#### TASK REQUIREMENTS:
Exclude the pictures and reproduce the remaining data exactly as written.

(A block of data)

>>

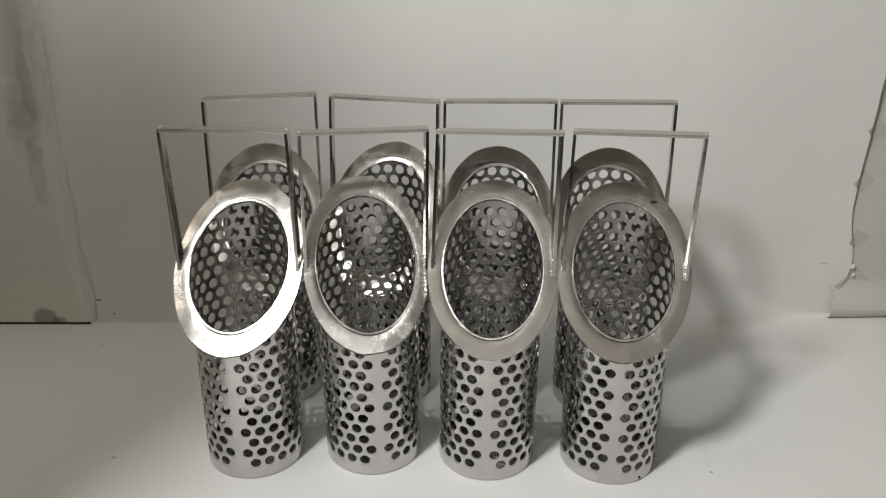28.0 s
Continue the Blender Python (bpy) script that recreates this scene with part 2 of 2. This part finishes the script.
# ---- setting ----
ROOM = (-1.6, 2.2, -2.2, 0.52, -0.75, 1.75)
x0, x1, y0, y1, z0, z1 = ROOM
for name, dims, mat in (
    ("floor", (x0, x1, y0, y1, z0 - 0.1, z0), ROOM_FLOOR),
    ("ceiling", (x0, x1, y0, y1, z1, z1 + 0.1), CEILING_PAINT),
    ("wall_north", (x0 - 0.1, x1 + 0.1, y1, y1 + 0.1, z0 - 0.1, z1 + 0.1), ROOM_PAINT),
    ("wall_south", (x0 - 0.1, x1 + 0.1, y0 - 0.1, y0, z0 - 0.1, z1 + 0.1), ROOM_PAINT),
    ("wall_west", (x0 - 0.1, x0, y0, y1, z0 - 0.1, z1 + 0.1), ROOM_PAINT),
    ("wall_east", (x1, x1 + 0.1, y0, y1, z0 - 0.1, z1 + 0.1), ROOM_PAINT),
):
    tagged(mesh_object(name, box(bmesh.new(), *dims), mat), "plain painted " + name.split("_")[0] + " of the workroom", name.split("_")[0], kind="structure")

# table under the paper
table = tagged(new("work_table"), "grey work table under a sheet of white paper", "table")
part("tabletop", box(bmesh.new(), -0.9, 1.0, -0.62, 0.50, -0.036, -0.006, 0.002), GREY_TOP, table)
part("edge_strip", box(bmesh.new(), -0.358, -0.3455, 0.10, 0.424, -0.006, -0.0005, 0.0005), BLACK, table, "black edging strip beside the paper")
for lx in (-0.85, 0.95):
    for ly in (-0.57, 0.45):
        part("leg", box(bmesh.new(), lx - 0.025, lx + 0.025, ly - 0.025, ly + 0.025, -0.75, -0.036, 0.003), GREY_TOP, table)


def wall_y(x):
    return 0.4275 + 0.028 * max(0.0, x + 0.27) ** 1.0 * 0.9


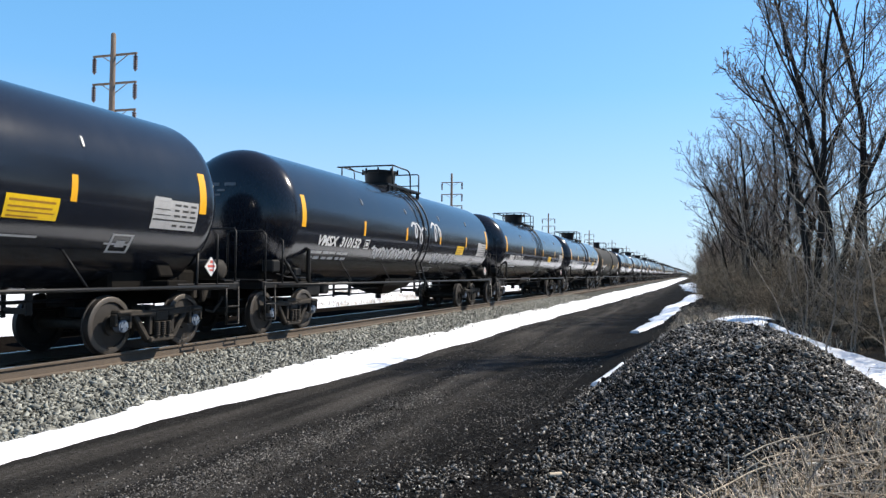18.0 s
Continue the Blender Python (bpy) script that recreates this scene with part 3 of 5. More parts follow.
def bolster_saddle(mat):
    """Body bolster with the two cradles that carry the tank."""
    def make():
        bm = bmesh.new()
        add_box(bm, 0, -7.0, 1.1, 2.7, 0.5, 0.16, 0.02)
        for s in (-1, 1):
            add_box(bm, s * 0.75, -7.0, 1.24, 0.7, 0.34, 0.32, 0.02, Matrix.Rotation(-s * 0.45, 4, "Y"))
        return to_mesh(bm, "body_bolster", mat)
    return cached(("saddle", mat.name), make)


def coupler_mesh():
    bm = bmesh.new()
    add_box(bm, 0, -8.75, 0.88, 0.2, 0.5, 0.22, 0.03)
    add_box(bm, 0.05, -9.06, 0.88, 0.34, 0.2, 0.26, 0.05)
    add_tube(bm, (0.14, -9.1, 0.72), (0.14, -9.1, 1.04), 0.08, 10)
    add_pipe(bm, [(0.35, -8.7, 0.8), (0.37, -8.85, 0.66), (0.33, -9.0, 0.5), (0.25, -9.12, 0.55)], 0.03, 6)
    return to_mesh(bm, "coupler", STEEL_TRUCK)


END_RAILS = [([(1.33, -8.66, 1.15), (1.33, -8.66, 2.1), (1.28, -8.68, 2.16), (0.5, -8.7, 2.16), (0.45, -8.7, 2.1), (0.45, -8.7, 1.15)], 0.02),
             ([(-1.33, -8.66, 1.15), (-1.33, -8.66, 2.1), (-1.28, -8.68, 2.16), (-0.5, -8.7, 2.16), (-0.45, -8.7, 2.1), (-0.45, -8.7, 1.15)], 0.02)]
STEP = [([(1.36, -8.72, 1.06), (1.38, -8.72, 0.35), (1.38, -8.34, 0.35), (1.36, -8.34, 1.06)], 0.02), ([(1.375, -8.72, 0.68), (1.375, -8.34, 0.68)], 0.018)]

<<

#### OUTPUT OF THE EXERCISE:
28.0 s
Continue the Blender Python (bpy) script that recreates this scene with part 2 of 2. This part finishes the script.
# ---- setting ----
ROOM = (-1.6, 2.2, -2.2, 0.52, -0.75, 1.75)
x0, x1, y0, y1, z0, z1 = ROOM
for name, dims, mat in (
    ("floor", (x0, x1, y0, y1, z0 - 0.1, z0), ROOM_FLOOR),
    ("ceiling", (x0, x1, y0, y1, z1, z1 + 0.1), CEILING_PAINT),
    ("wall_north", (x0 - 0.1, x1 + 0.1, y1, y1 + 0.1, z0 - 0.1, z1 + 0.1), ROOM_PAINT),
    ("wall_south", (x0 - 0.1, x1 + 0.1, y0 - 0.1, y0, z0 - 0.1, z1 + 0.1), ROOM_PAINT),
    ("wall_west", (x0 - 0.1, x0, y0, y1, z0 - 0.1, z1 + 0.1), ROOM_PAINT),
    ("wall_east", (x1, x1 + 0.1, y0, y1, z0 - 0.1, z1 + 0.1), ROOM_PAINT),
):
    tagged(mesh_object(name, box(bmesh.new(), *dims), mat), "plain painted " + name.split("_")[0] + " of the workroom", name.split("_")[0], kind="structure")

# table under the paper
table = tagged(new("work_table"), "grey work table under a sheet of white paper", "table")
part("tabletop", box(bmesh.new(), -0.9, 1.0, -0.62, 0.50, -0.036, -0.006, 0.002), GREY_TOP, table)
part("edge_strip", box(bmesh.new(), -0.358, -0.3455, 0.10, 0.424, -0.006, -0.0005, 0.0005), BLACK, table, "black edging strip beside the paper")
for lx in (-0.85, 0.95):
    for ly in (-0.57, 0.45):
        part("leg", box(bmesh.new(), lx - 0.025, lx + 0.025, ly - 0.025, ly + 0.025, -0.75, -0.036, 0.003), GREY_TOP, table)


def wall_y(x):
    return 0.4275 + 0.028 * max(0.0, x + 0.27) ** 1.0 * 0.9


18.0 s
Continue the Blender Python (bpy) script that recreates this scene with part 3 of 5. More parts follow.
def bolster_saddle(mat):
    """Body bolster with the two cradles that carry the tank."""
    def make():
        bm = bmesh.new()
        add_box(bm, 0, -7.0, 1.1, 2.7, 0.5, 0.16, 0.02)
        for s in (-1, 1):
            add_box(bm, s * 0.75, -7.0, 1.24, 0.7, 0.34, 0.32, 0.02, Matrix.Rotation(-s * 0.45, 4, "Y"))
        return to_mesh(bm, "body_bolster", mat)
    return cached(("saddle", mat.name), make)


def coupler_mesh():
    bm = bmesh.new()
    add_box(bm, 0, -8.75, 0.88, 0.2, 0.5, 0.22, 0.03)
    add_box(bm, 0.05, -9.06, 0.88, 0.34, 0.2, 0.26, 0.05)
    add_tube(bm, (0.14, -9.1, 0.72), (0.14, -9.1, 1.04), 0.08, 10)
    add_pipe(bm, [(0.35, -8.7, 0.8), (0.37, -8.85, 0.66), (0.33, -9.0, 0.5), (0.25, -9.12, 0.55)], 0.03, 6)
    return to_mesh(bm, "coupler", STEEL_TRUCK)


END_RAILS = [([(1.33, -8.66, 1.15), (1.33, -8.66, 2.1), (1.28, -8.68, 2.16), (0.5, -8.7, 2.16), (0.45, -8.7, 2.1), (0.45, -8.7, 1.15)], 0.02),
             ([(-1.33, -8.66, 1.15), (-1.33, -8.66, 2.1), (-1.28, -8.68, 2.16), (-0.5, -8.7, 2.16), (-0.45, -8.7, 2.1), (-0.45, -8.7, 1.15)], 0.02)]
STEP = [([(1.36, -8.72, 1.06), (1.38, -8.72, 0.35), (1.38, -8.34, 0.35), (1.36, -8.34, 1.06)], 0.02), ([(1.375, -8.72, 0.68), (1.375, -8.34, 0.68)], 0.018)]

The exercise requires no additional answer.